Zakocone
Czym zajęte są obecnie moje myśli? Dlaczego chodzę odrobinę rozkojarzona, dlaczego sprawiam wrażenie nieobecnej?
Jak zwykle o tej porze, zewsząd słyszę prośby o zaopiekowanie się małymi kociętami lub kocimi rodzinami. Lata pracy na rzecz bezdomnych to przede wszystkim ogromne doświadczenie ale i nauka, które pomagają mi w planowaniu przyjęć, koordynacji i współpracy z opiekunami, domami tymczasowymi i lecznicami.
Jak zwykle najważniejsze zadanie mają teraz wolontariuszki zajmujące się anonsami adopcyjnymi, kocie opiekunki i dziewczyny obsługujące kiermasze.
Lato sprzyja akcjom sprzedażowym, pamiętamy zatem o Fundacji Kocia Mama, kiedy organizujemy imprezy plenerowe. My chętnie przyjmiemy każde zaproszenie. Oferta gadżetów o kociej tematyce jest niezwykle bogata, a świadome wydatków, jakie są konieczne do zapewnienia właściwej opieki kociakom, szukamy okazji do pozyskania funduszy.
Nie umiem odmówić pomocy, dotyczy to także kociąt zgłaszanych do Filii. Nie miałam bym w sobie dość siły, by zignorować prośbę Justynki czy Wioli.

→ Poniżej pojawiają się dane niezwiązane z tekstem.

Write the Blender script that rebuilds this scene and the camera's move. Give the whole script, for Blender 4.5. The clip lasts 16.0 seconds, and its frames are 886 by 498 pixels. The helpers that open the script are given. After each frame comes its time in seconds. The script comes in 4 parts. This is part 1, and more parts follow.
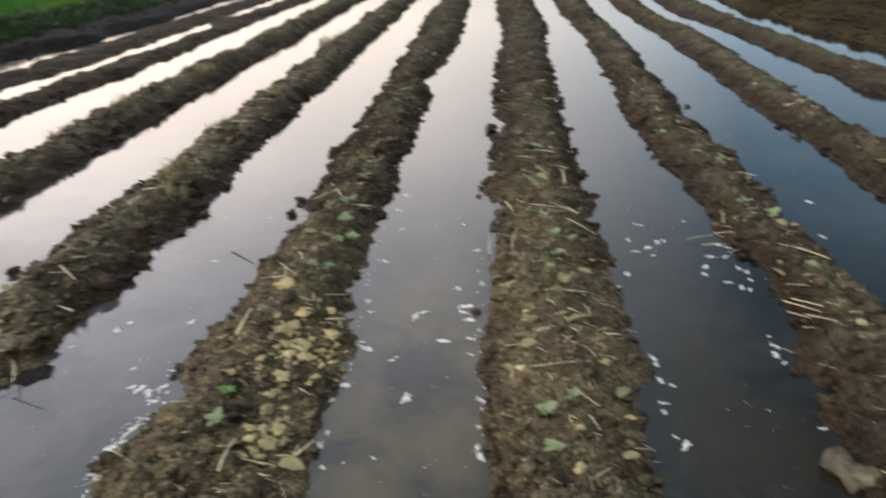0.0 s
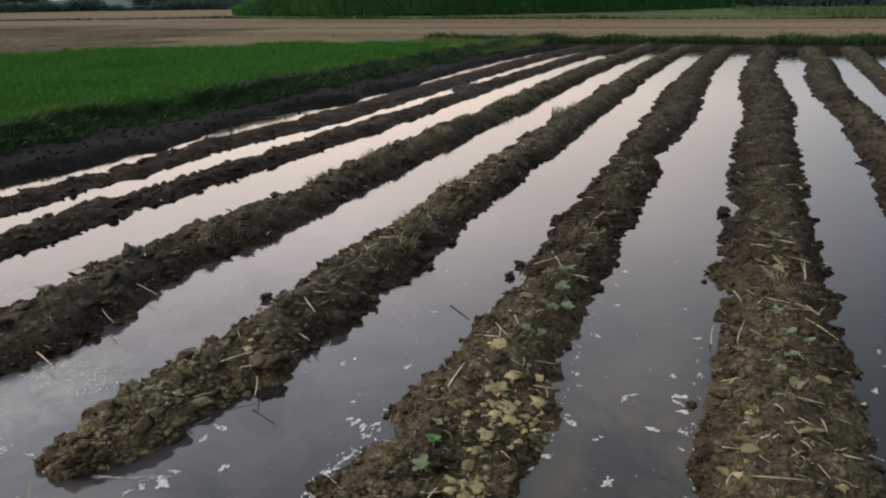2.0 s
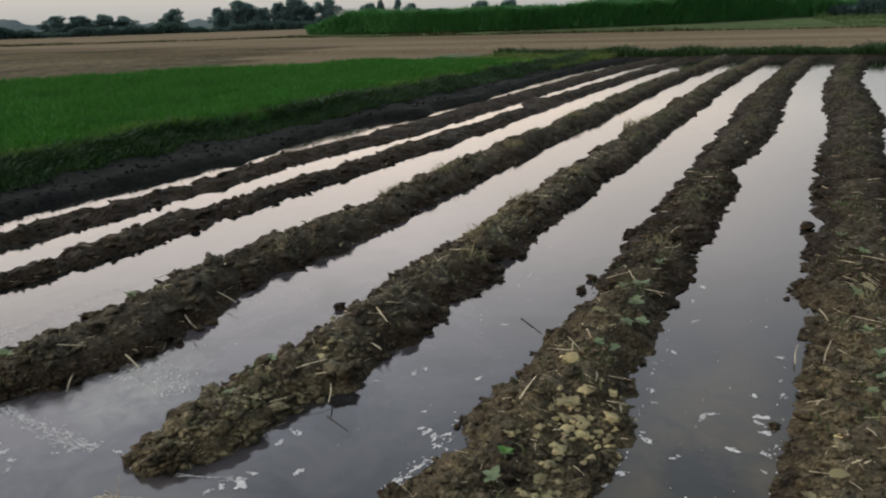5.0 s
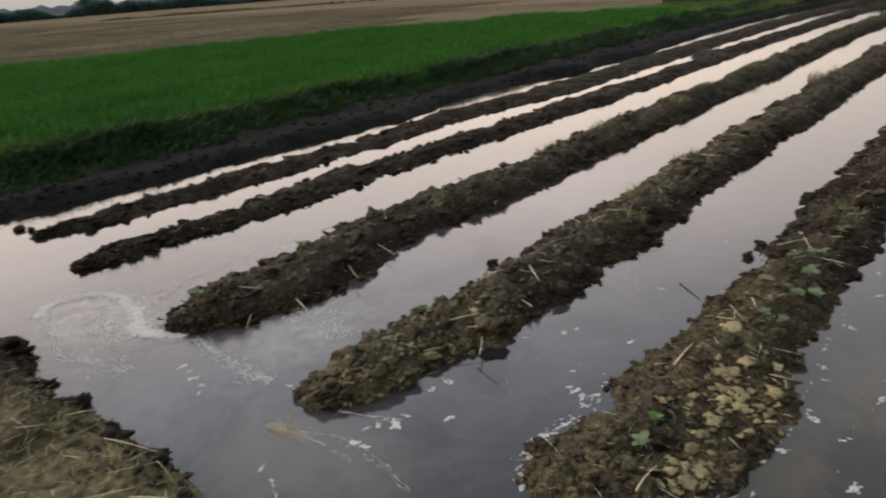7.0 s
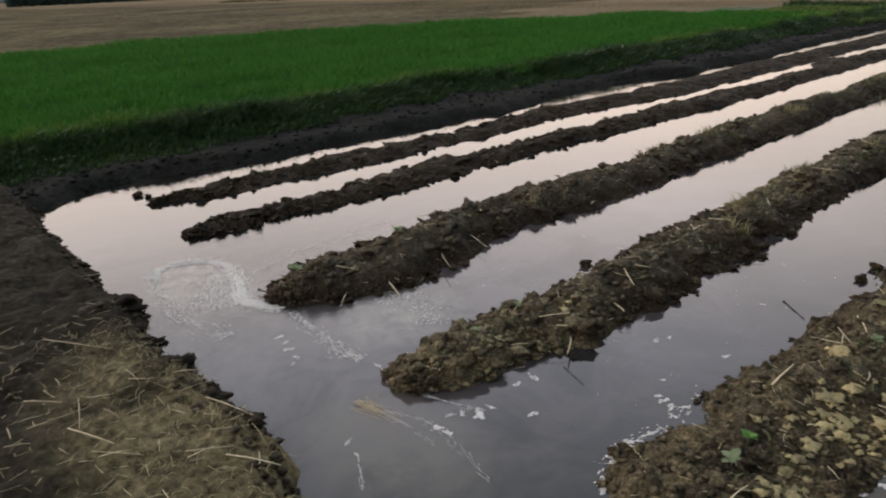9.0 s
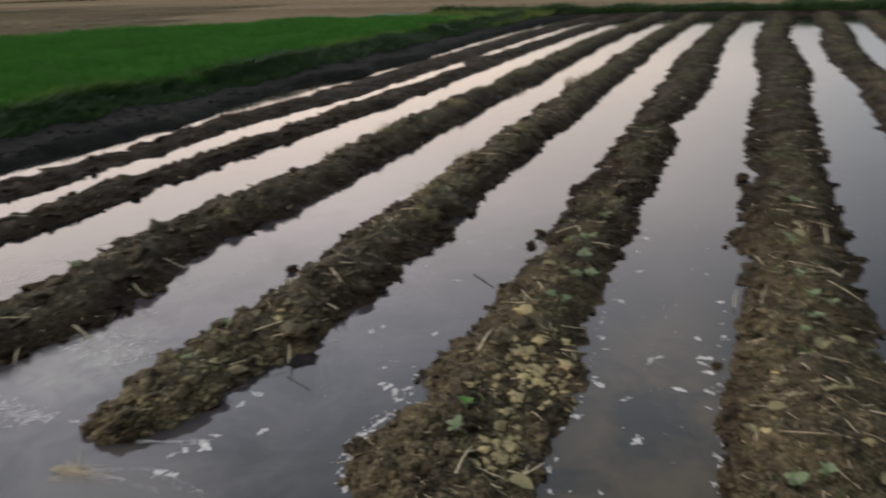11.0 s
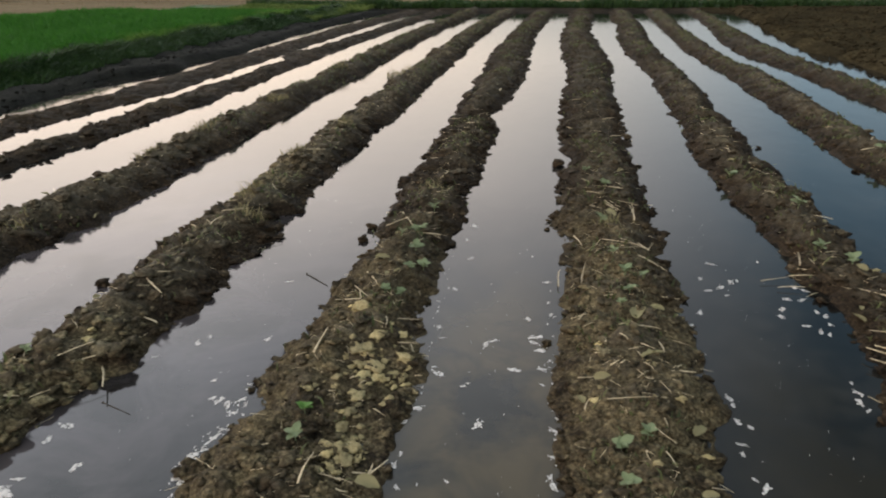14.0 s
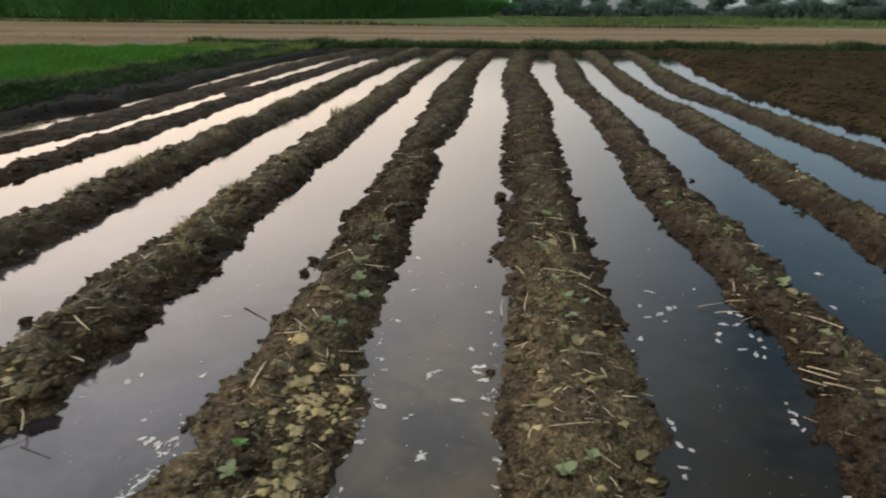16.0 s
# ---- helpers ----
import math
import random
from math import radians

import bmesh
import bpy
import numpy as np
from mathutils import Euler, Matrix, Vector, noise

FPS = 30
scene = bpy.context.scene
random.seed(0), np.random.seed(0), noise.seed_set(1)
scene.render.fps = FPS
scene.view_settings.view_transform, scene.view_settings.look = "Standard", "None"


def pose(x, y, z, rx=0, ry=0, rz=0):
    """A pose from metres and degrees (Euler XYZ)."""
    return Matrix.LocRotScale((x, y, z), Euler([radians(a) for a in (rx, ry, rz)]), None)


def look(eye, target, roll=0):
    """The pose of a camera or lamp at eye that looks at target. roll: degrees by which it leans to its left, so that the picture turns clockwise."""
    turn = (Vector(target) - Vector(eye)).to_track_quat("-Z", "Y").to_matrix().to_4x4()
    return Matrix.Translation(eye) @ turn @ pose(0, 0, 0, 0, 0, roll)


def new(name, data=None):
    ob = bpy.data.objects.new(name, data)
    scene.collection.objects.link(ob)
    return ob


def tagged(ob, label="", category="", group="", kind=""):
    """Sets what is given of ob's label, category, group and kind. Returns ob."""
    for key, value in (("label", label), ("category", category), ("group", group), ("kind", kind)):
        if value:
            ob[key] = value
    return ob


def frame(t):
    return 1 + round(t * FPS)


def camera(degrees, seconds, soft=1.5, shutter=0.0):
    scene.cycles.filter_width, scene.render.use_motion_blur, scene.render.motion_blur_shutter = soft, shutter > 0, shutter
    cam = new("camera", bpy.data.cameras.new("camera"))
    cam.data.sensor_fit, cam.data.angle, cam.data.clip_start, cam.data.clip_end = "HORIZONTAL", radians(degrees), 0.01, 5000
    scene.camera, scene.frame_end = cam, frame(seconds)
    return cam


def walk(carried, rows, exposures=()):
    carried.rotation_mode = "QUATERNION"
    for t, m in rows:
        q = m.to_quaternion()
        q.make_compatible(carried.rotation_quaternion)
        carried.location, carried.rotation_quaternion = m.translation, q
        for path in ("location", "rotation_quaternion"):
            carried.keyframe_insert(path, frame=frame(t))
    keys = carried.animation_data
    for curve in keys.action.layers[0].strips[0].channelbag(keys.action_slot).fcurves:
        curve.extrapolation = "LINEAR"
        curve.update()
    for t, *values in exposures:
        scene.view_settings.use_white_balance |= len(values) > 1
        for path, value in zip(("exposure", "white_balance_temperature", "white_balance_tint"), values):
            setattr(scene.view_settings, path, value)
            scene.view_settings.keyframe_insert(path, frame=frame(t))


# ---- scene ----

Kiedyś Ania dowcipnie anonsowała: "Wiem, że mnie szefowa zabije, ale znowu koty znoszę". Maryla tłumaczyła: "Przecież nawet z domu nie wychodzę, a i tak ludzie drogę do mnie znajdują". Renata ma inną metodę: "Mogłam nie odbierać telefonicznego zgłoszenia - byłoby na inną". Monika przechodzi pomysłowością je wszystkie - wkleja zdjęcia z dopiskiem: "Wiem, że będą rekolekcje, ale trudno!"
Sama jestem od nich nie lepsza. Jeszcze nawet nie wykonałam telefonu podanego przez Weronikę, a już kombinowałam którą lecznicę mam pustą.
Uważam, że dobrałyśmy się wszystkie jak w korcu maku, niepokorne idealistki. Nie mam czasu śledzić poczynań innych, chodź czasem ja i współpracujący z Kocią Mamą weterynarze mamy wrażenie, jakbyśmy mieli wyłączność na wszystkie kocie nieszczęścia.
Mając grubo ponad 80 kotów nie mamy czasu na towarzyskie spotkania. Z pracy pędzimy do domów, bo tam czeka na nas kocia gromada. Non stop sprzątamy kuwety, myjemy kenele, kąpiemy małe smarki, bo wiadomo trafiają się podczas karmienia i toalety drobne wypadki. Potem mokre, żeby nie zmarzły, czuły bliskość ciepło i bezpieczeństwo nosimy zawinięte w puchate kocyki wiążąc chusty, jak czynią to młode matki. Nauczone pracy z kręcącymi się smarkami, patrzymy w niebieskie ufnie ślepka zadając sobie pytanie skąd one to wiedzą, że nie zrobimy im krzywdy?
Zbudowałam potężną, niecodzienną fundację. Pracujemy równo, systematycznie, solidarnie. Każdy kto zna mnie i moje wolontariuszki wie, że nie ma tu miejsca na zachowania niekoleżeńskie, rywalizację czy kłamstwo. Jednocześnie jesteśmy dumne i harde, zamiast prosić narzekać czy rozkładać bezradnie ręce, pracujemy, by zdobyć konieczne na koty pieniądze. Myślę, że każdy kociarz, sympatyk Fundacji w naszej ofercie sprzedażowej znajdzie dla siebie fajny gadżet, który jemu sprawi radość, a jednocześnie wesprze kociomamine działania.